Returning strings with const char * in C

Question

I'm trying to understand why the following string passing works for my error string. I have made this example from a much bigger source I have.

My question is; why don't I have to specifically allocate memory for the char array which contains my error message? I would have thought that I need to malloc some memory for the string and use the err pointer to indicate the start of this memory.

Is this to do with that fact that its a const char * or is is because I'm printing to stderr?

I'm possibly wording the question wrong which is why searches haven't helped me to understand this.

const char * my_function(int a)
{
     if (a != 1)
         return "a doesn't equal 1!"
     else
         return NULL;

}

int main(int a)
{
    const char *err;
    err = my_function(a);
    if (err)
         fprintf(stderr, "Message = %s\n",err);
         return 1;
    return 0;
}

Answer 1

All string literals are allocated at compile time. They already reside in a read-only section of the program memory when your program is started; they aren't allocated in runtime. You can regard them as constant character arrays. And like any const variable, they remain valid throughout the whole execution of the program.

Answer 2

String literals are allocated as const char arrays with static storage duration, so they live for the entire lifetime of the program. The scope they happen to be in is irrelevant -- they always have static storage duration.

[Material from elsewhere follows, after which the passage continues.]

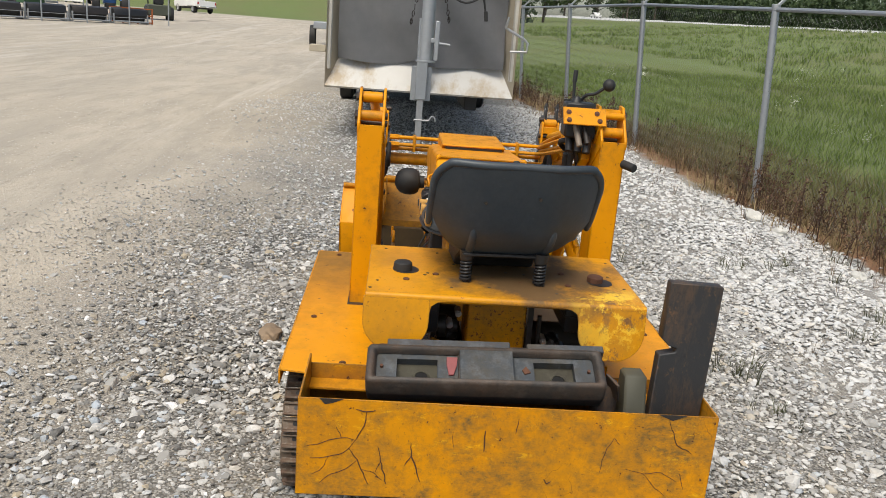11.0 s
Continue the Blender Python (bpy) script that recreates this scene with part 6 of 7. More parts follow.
# lorry with a box body
lorry = at_yard("box_lorry", "white conventional lorry with a long white box body", "lorry", -63.2, -35.0, 84)
part("box_body", joined(box(-9.6, 1.4, -1.25, 1.25, 1.05, 3.95, 0.03), box(-9.65, 1.45, -1.28, 1.28, 3.85, 3.98, 0.02)), M_WHITE, lorry)
part("box_skirt", box(-9.4, 1.2, -1.1, 1.1, 0.75, 1.05, 0.02), M_BLACK, lorry)
part("cab", joined(prism([(1.9, 0.8), (3.3, 0.8), (3.35, 1.75), (3.1, 2.65), (1.95, 2.75)], -1.15, 1.15, "y", 0.06), prism([(3.3, 0.8), (5.6, 0.75), (5.7, 1.35), (5.3, 1.65), (3.3, 1.85)], -0.95, 0.95, "y", 0.08)), M_WHITE, lorry)
part("windscreen", prism([(3.36, 1.85), (3.14, 2.55), (3.11, 2.55), (3.33, 1.85)], -1.0, 1.0, "y", 0.001), M_GLASS, lorry)
for s in (-1, 1):
    part("side_window", prism([(2.3, 1.8), (3.2, 1.8), (3.02, 2.5), (2.3, 2.5)], *sorted((s * 1.148, s * 1.156)), "y", 0.001), M_GLASS, lorry)
    part("exhaust_pipe", rod((1.65, s * 0.95, 1.0), (1.65, s * 0.95, 3.7), 0.09), M_RUST, lorry)
    for wx in (4.6, 0.6, -6.8, -8.0):
        w = wheel_of("wheel", (wx, s * 1.0, 0.5), 0.5, 0.32, lorry, (0, 0, 0), M_ZINC, s)
van = at_yard("semi_trailer", "long weathered white semi-trailer parked behind the yard", "semi-trailer", -83.5, -33.5, 66)
part("box_body", joined(box(-11.5, 9, -1.25, 1.25, 0.9, 3.9, 0.03), box(-11.55, 9.05, -1.28, 1.28, 3.82, 3.95, 0.02), box(-9, 9, -1.28, 1.28, 0.9, 1.0, 0.01)), plain("faded_white", (0.55, 0.58, 0.62), 0.5, 0, 0.1, 2), van)
for wx in (-7.5, -6.2, 6.0):
    for s in (-1, 1):
        wheel_of("wheel", (wx, s * 1.0, 0.5), 0.5, 0.32, van, (0, 0, 0), M_ZINC, s)
part("landing_leg", joined(box(4.6, 4.75, -0.9, -0.75, 0, 1.0), box(4.6, 4.75, 0.75, 0.9, 0, 1.0)), M_BLACK, van)

# row of implements for sale behind a low wire
P0, P1 = Vector((-33.6, -19.6, 0)), Vector((-42.6, -10.6, 0))
head = math.degrees(math.atan2(P1.y - P0.y, P1.x - P0.x))
for i in range(6):
    p = P0.lerp(P1, (i + 0.45) / 6.0)
    imp = at_yard("roller_attachment", "dark roller attachment with a steel frame, in a row", "attachment", p.x, p.y, head, "row of attachments")
    part("drum", rod((-0.85, 0, 0.42), (0.85, 0, 0.42), 0.30, 20), M_RUBBER, imp)
    part("hood_plate", prism([(-0.36, 0.42), (-0.30, 0.72), (0.1, 0.80), (0.3, 0.70), (0.3, 0.66), (0.08, 0.75), (-0.26, 0.68), (-0.32, 0.42)], -0.9, 0.9, "x", 0.004), M_BLACK if i % 2 else M_IRON, imp)
    for sx in (-0.93, 0.93):
        part("side_frame", joined(box(sx - 0.03, sx + 0.03, -0.4, 0.4, 0.0, 0.08), box(sx - 0.03, sx + 0.03, -0.06, 0.06, 0.05, 0.78), box(sx - 0.03, sx + 0.03, -0.38, -0.3, 0.05, 0.5)), M_GALV if i > 2 else M_BLACK, imp)
    part("pipe", rod((-0.95, -0.42, 0.12), (0.95, -0.42, 0.12), 0.04), M_GALV, imp)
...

That means you can take their address (which happen implicitly if you return a string literal or store it in a const char * variable anywhere) without having to worry about the lifetime of the resulting pointer. The storage for the string literal will never be used for something else.

Answer 3

You're returning string literal. It's being held in static memory, but has an address like any other string. So you can refer to that address at any time. Problem would be if you tried to change string literal, which I believe is an undefined behaviour.

Answer 4

Please note that your main() will always return 1.

int main(int a)
{
    const char *err;
    err = my_function(a);
    if (err)
         fprintf(stderr, "Message = %s\n",err);
         return 1;
    return 0;
}

The return 1 is indented as if it's under the if (err), but it is not. What you really have is:

int main(int a)
{
    const char *err;
    err = my_function(a);
    if (err)
         fprintf(stderr, "Message = %s\n",err);
    return 1;
    return 0; # Never gets executed.
}

What you want is:

int main(int a)
{
    const char *err;
    err = my_function(a);
    if (err) {
         fprintf(stderr, "Message = %s\n",err);
         return 1;
    }
    return 0;
}

It's for this reason that I always use braces around my blocks, even when they are not strictly necessary.

Answer 5

It is because the string is stored in the data section of your program. When you type "a doesn't equal 1!", memory is allocated and that value is written into it.

You function merely returns the pointer to that slice of memory and fprintf is happy to read from it.

Answer 6

Don't be too optimistic. That is because the string in your sub routine is stored in the shared segment (read only), and it can be returned after the routine exits. If you define it as char str[]="your string", you will not be able to return the value because it's "allocated" on stack. The stack pointer will resume at the end of sub routine.